Letβs look at the underlying mechanics. To maintain mutual recognition, both countries must keep their outcomes aligned.
- If the UK changes its laws significantly to boost competitive advantage, Switzerland can revoke the recognition.
- If Switzerland updates its rules to appease the EU, the UK must match those updates or lose access.
This is not regulatory freedom. It is an administrative treadmill.
Instead of answering to one massive regulatory bloc in Brussels, British compliance departments now have to monitor whether British divergence triggers a clause in a Swiss treaty that requires an amendment to maintain parity. It creates a secondary layer of monitoring costs that eats away at the marginal profits gained from the deal.
The Strategic Pivot Firms Actually Need to Make
Stop reading the government white papers that tell you how easy it is to scale into Switzerland now. If you want to exploit the current reality, ignore the treaty and focus on structural arbitrage.
First, realize that the deal applies strictly to wholesale, professional markets. If you are a boutique asset manager, do not waste capital trying to market directly to Swiss institutions based on this agreement. They are already over-serviced by UBS and local private banks.
Second, recognize that the real value of the UK-Swiss agreement is not cross-border sales, but talent mobility. The deal allows for temporary entry of natural persons for business purposes without economic needs tests.

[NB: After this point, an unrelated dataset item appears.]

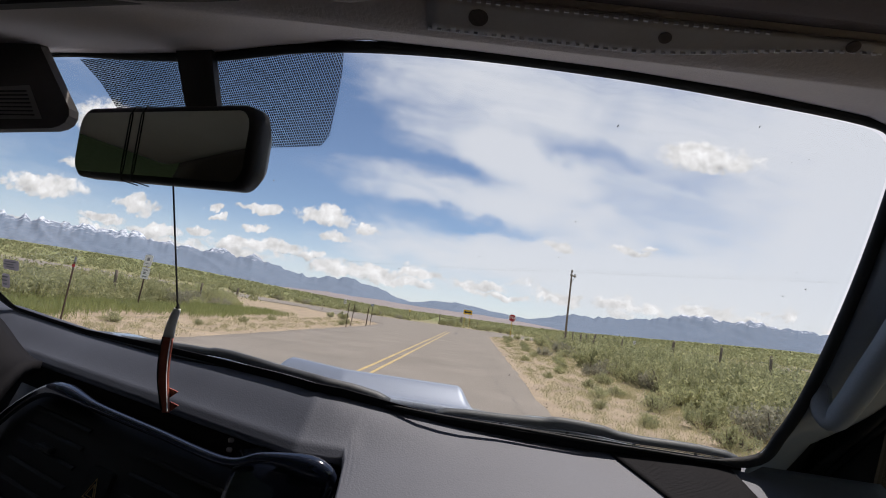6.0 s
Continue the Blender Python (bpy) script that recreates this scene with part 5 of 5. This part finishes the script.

That is the hidden leverage point.
Do not try to sell products from London. Use the relaxed visa rules to move elite dealmakers into the country temporarily, build the relationships on the ground, and use your existing local structures to clear the business. Use the treaty as a logistical tool, not a marketing strategy.
The UK-Switzerland deal is a political trophy, not a commercial revolution. The companies that win tomorrow will be the ones that rely on their own operational agility, not the slow-moving, easily dismantled promises of international trade lawyers. Stop waiting for agreements to open markets. By the time they do, the smart money has already taken the prize.